3. Absolutely convince yourself that what you have found is statistically valid and tradable in the way you like to trade. Not all statistically valid situations will be comfortable for you, nor will they fit your management style.
True to an extent, but you have to realize that NOTHING is statistically valid in the market because the market is not a static environment and the law of large numbers will always fail to produce the type of smooth Gaussian distributions we are all so used to. The key element of surprise in financial markets is volatility. Once volatility spikes all statistical models blow up along with your profits.
4. Set up trading rules; but remember, rules may have to change.
5. Follow the rules, but never to the point of destruction. You created the rule. If it stops working, change the rule, or throw it out entirely.

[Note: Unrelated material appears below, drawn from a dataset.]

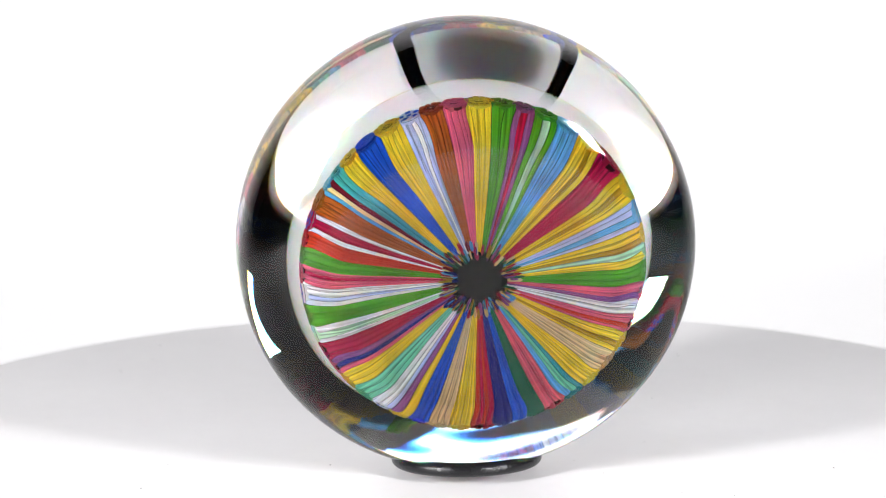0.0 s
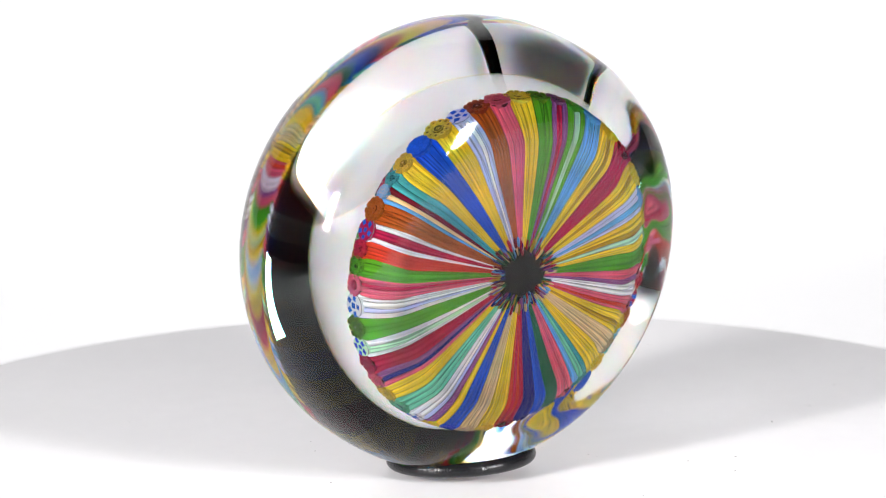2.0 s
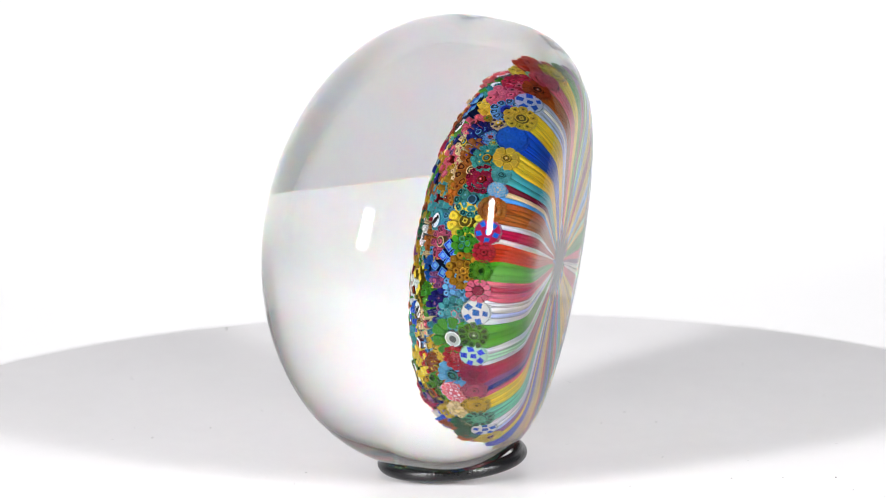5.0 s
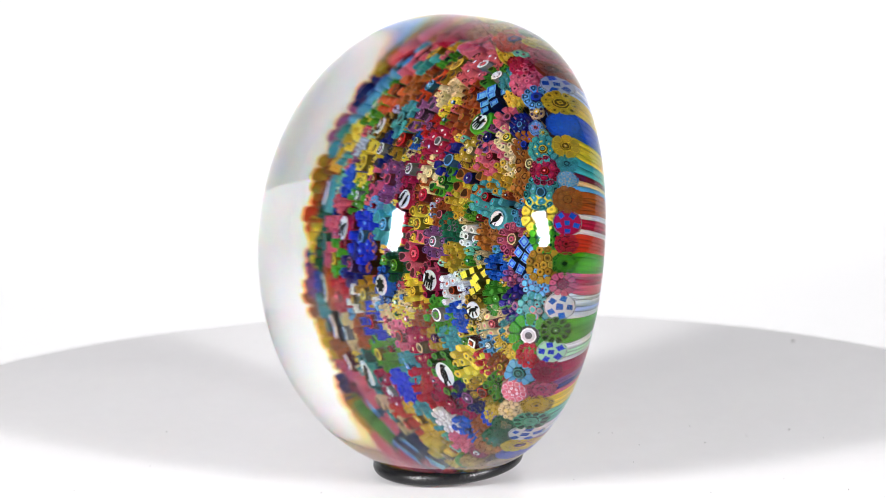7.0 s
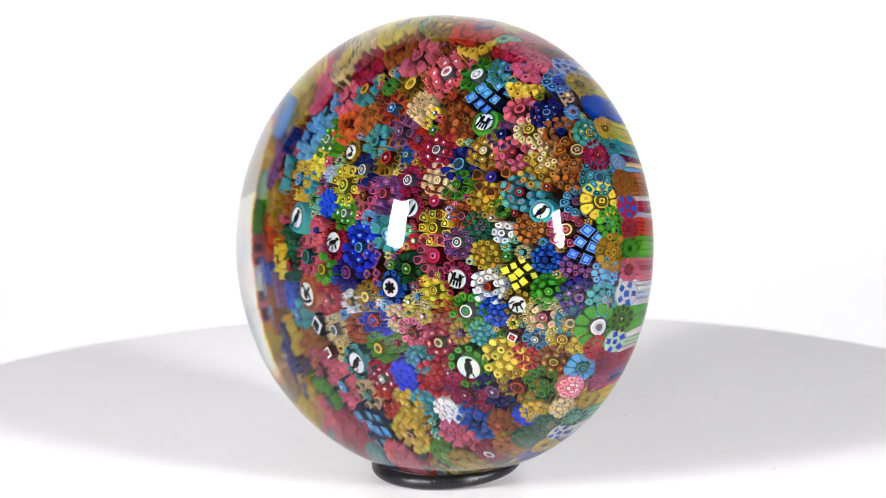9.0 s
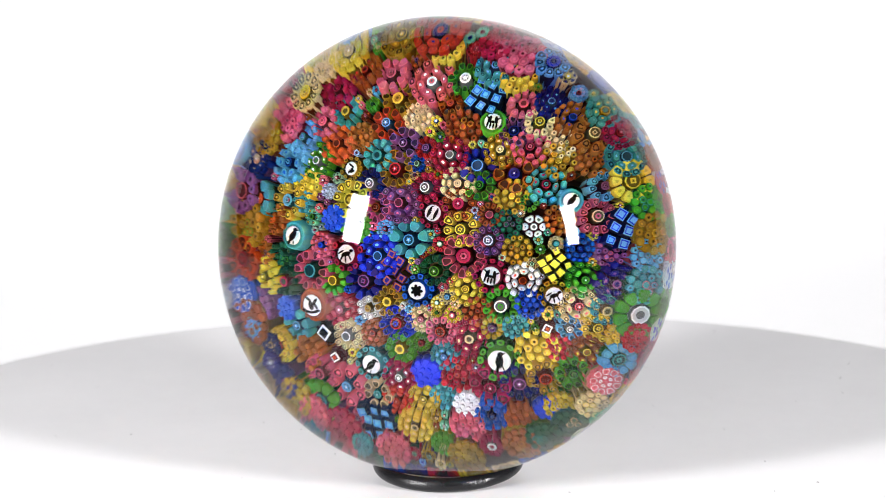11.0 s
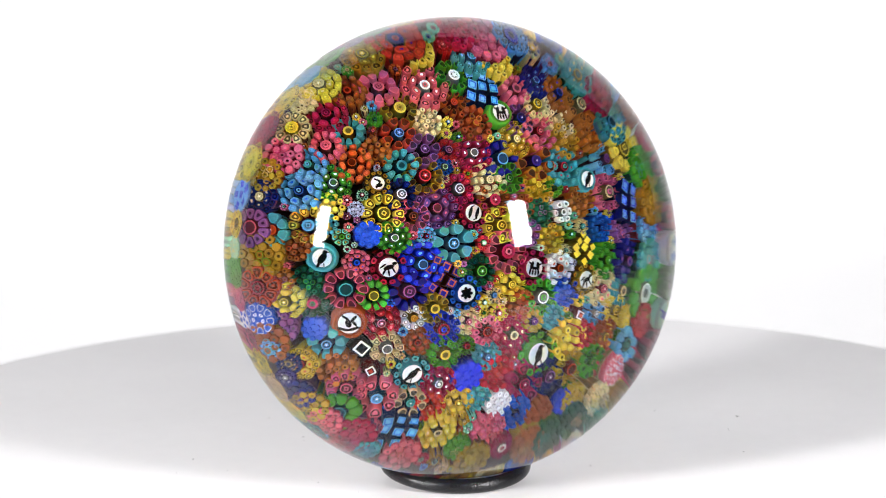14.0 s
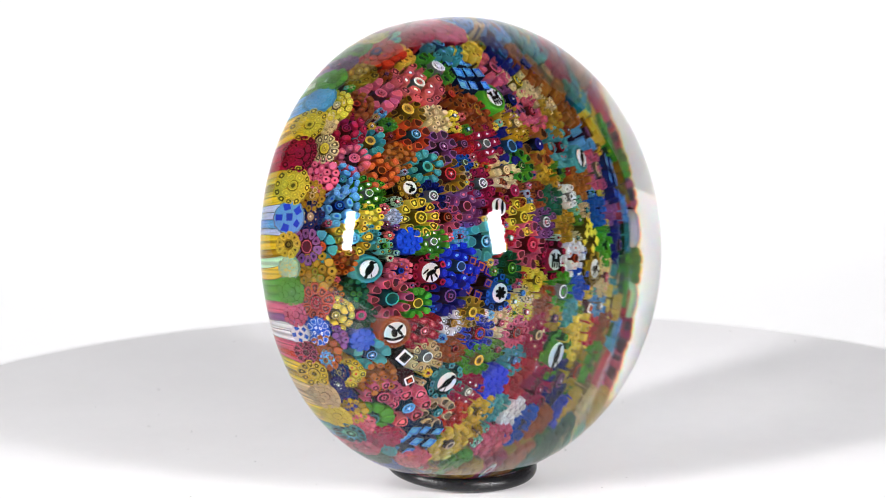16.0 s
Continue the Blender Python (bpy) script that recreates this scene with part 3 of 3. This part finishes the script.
def stave(first, last, stripes, seed):
    """One drawn-down cane of the basket between two angles: half-round rods side by side, from the dark middle out and up round the rim."""
    pick = random.Random(seed)
    bm = bmesh.new()
    names = sorted(set(stripes))
    n = len(stripes)
    cuts = [0.0]
    for _ in range(n):
        cuts.append(cuts[-1] + pick.uniform(0.7, 1.4))
    cuts = [c / cuts[-1] for c in cuts]
    begin = pick.uniform(0.0, 0.05)
    rows = [(r + (begin if i == 0 else 0), z) for i, (r, z) in enumerate(BASKET)]
    for k, name in enumerate(stripes):
        prev, seam = None, pick.random() < 0.8
        for i, (r, z) in enumerate(rows):
            a0 = radians(first + (last - first) * cuts[k])
            a1 = radians(first + (last - first) * cuts[k + 1])
            a0 += radians(0.55 * math.sin(7 * a0 + i * 0.7) + 0.3 * math.sin(17 * a0 - i * 0.9)) * (0.3 + r)
            a1 += radians(0.55 * math.sin(7 * a1 + i * 0.7) + 0.3 * math.sin(17 * a1 - i * 0.9)) * (0.3 + r)
            before, after = rows[max(i - 1, 0)], rows[min(i + 1, len(rows) - 1)]
            tr, tz = after[0] - before[0], after[1] - before[1]
            long = math.hypot(tr, tz)
            nr, nz = tz / long, -tr / long
            high = min(abs(a1 - a0) * r * 0.20, 0.010)
            strip = []
            for f in (0.0, 0.05, 0.25, 0.5, 0.75, 0.95, 1.0):
                up = high * math.sin(math.pi * f) ** 0.7 - 0.004
                a = a0 + (a1 - a0) * f
                rr, zz = r + nr * up, z + nz * up
                strip.append(bm.verts.new((rr * math.cos(a) * BALL, rr * math.sin(a) * BALL, zz * BALL)))
            if prev:
                # edge strips in the darkened copy colour the groove's shade between rods
                for j in range(6):
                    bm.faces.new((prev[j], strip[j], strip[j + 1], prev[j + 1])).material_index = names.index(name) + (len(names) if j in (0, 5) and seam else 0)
            prev = strip
        inner = [bm.verts.new((v.co.x * 0.93, v.co.y * 0.93, v.co.z + 0.0006)) for v in prev]
        for j in range(6):
            bm.faces.new((prev[j], inner[j], inner[j + 1], prev[j + 1])).material_index = names.index(name)
    return part("stave", bm, [STAVE_GLASS[s] for s in names] + [SEAM_SHADE_GLASS[s] for s in names], paperweight, smooth=True)


SHORT = {"y": "yellow", "o": "ochre", "p": "pink", "c": "crimson", "m": "maroon", "r": "red", "n": "rust", "b": "blue", "s": "sky", "t": "teal", "g": "green", "d": "dark_green",
         "v": "violet", "u": "navy", "w": "white", "k": "black", "e": "cream", "l": "lavender", "i": "mint", "a": "aqua"}
# middle angle of each stave round the axis, and its stripes
STAVES = ((75, "nnn"), (83, "pppp"), (91, "yyyy"), (99, "gg"), (106, "vcv"), (113, "gig"), (122, "sss"), (131, "yyoy"), (141, "cccc"),
          (151, "yyoyy"), (161, "llsl"), (169, "yyo"), (175, "iy"), (182, "ggg"), (190, "ppv"), (195, "ww"), (201, "pprp"), (208, "yyoy"),
          (217, "eee"), (225, "yyyy"), (233, "tas"), (241, "pppp"), (248, "d"), (254, "bb"), (259, "uu"), (267, "crcr"), (275, "yyyy"),
          (283, "eee"), (290, "bbb"), (297, "yv"), (304, "lww"), (311, "aaa"), (319, "yyy"), (325, "puv"), (332, "ccc"), (339, "wiw"),
          (346, "ggg"), (354, "wlww"), (361, "ppcp"), (367, "ggg"), (373, "rrrr"), (378.5, "wcccw"), (387, "nnnn"), (393, "sem"), (397.5, "tt"), (403, "yyyy"),
          (411, "bbbb"), (420, "yyyy"), (428, "llwl"))
for k, (middle, stripes) in enumerate(STAVES):
    before = STAVES[k - 1][0] - (360 if k == 0 else 0)
    after = STAVES[(k + 1) % len(STAVES)][0] + (360 if k == len(STAVES) - 1 else 0)
    stave((before + middle) / 2, (middle + after) / 2, [SHORT[s] for s in stripes], k + 1)


def rim_head(angle, half, stripes, seed):
    """The patterned face in which a stave ends at the rim of the cushion."""
    pick = random.Random(seed * 3 + 2)
    light = [s for s in stripes if s not in ("black", "navy", "maroon")] or stripes
    kind = "check" if stripes[0] in ("lavender", "white") else "cog" if light[0] in ("blue", "sky", "mint") else "flower"
    s = min(half, 0.062) * BALL * 1.18
    a = radians(angle)
    out = Vector((math.cos(a), math.sin(a), 0))
    axis = (Vector((0, 0, 0.12)) + out).normalized()
    ob = new("cane", cane_mesh(kind, pick.choice(light), light[0] if kind != "check" else "blue", "maroon" if light[0] in ("crimson", "red", "pink") else light[0], pick.randrange(10), True))
    ob.parent = paperweight
    turn = axis.to_track_quat("Z", "Y").to_matrix().to_4x4() @ Matrix.Rotation(pick.uniform(0, 6.28), 4, "Z")
    ob.matrix_basis = Matrix.Translation((out * 0.7095 + Vector((0, 0, -0.268))) * BALL) @ turn @ Matrix.Diagonal((s, s, min(s * 0.3, 0.00036), 1))


for k, (middle, stripes) in enumerate(STAVES):
    before = STAVES[k - 1][0] - (360 if k == 0 else 0)
    after = STAVES[(k + 1) % len(STAVES)][0] + (360 if k == len(STAVES) - 1 else 0)
    rim_head((before + 2 * middle + after) / 4, radians(after - before) / 4 * 0.71, [SHORT[s] for s in stripes], k + 1)


def knot():
    return lathe([(0.0, -0.462 * BALL), (0.05 * BALL, -0.464 * BALL), (0.095 * BALL, -0.466 * BALL), (0.125 * BALL, -0.457 * BALL), (0.11 * BALL, -0.44 * BALL), (0, -0.437 * BALL)], 40)


part("knot", knot(), mottled("black_knot_glass", (0.006, 0.005, 0.006), 0.6, 0.02, 600, 0.5, 2.0), paperweight, "black middle where the canes are drawn together", smooth=True)


def chips():
    """Ragged coloured ends of the canes round the dark middle."""
    bm = bmesh.new()
    pick = random.Random(3)
    for k in range(150):
        a = pick.uniform(0, math.tau)
        r0 = pick.uniform(0.085, 0.135)
        r1 = r0 + pick.uniform(0.02, 0.06)
        w = pick.uniform(0.004, 0.009)
        slot = pick.randrange(8)
        ring = []
        for r, f, z in ((r0, 0.4, -0.463), (r0 + 0.008, 1.0, -0.467), (r1, 1.0, -0.4655), (r1 + 0.01, 0.3, -0.459)):
            ring.append([bm.verts.new(((r * math.cos(a) - s * w * f * math.sin(a)) * BALL, (r * math.sin(a) + s * w * f * math.cos(a)) * BALL, (z + (0.004 if s else 0)) * BALL)) for s in (-1, 0, 1)])
            ring[-1][1].co.z -= 0.008 * BALL
        for p, q in zip(ring, ring[1:]):
            for j in range(2):
                bm.faces.new((p[j], q[j], q[j + 1], p[j + 1])).material_index = slot
    return bm


tagged(part("cane_ends", chips(), [GLASS[s] for s in ("crimson", "navy", "ochre", "violet", "sky", "maroon", "dark_green", "cream")], paperweight), kind="stuff")


# ---- what moves ----
def motions():
    times = [k * 0.5 for k in range(33)]

    def turned(t, local):
        return Matrix.Rotation(radians(TURN * t), 4, "Z") @ local
    walk(turntable, [(t, turned(t, Matrix.Identity(4))) for t in times])
    walk(rubber_ring, [(t, turned(t, pose(RING[0], RING[1], 0.00216, 4.5, 0, -TURN * FACING))) for t in times])
    stand = pose(*CENTRE, 90 - LEAN, 0, -TURN * FACING - 0.33)
    walk(paperweight, [(t, turned(t, stand)) for t in times])


motions()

True. Note how we constantly make adjustments in BK while at the same time trying to preserve the integrity of our model.
6. Learn to trade for fewer ticks but with more contracts. Most people do it exactly the opposite way.
This is a very interesting insight for those who like to trade short term. Increase your profits by increasing your size- but do it very carefully. The rule of thumb is never to EXCEED 10:1 and preferably always trade at no more than 5:1 lever factor if you want to stay in the game for more than a month.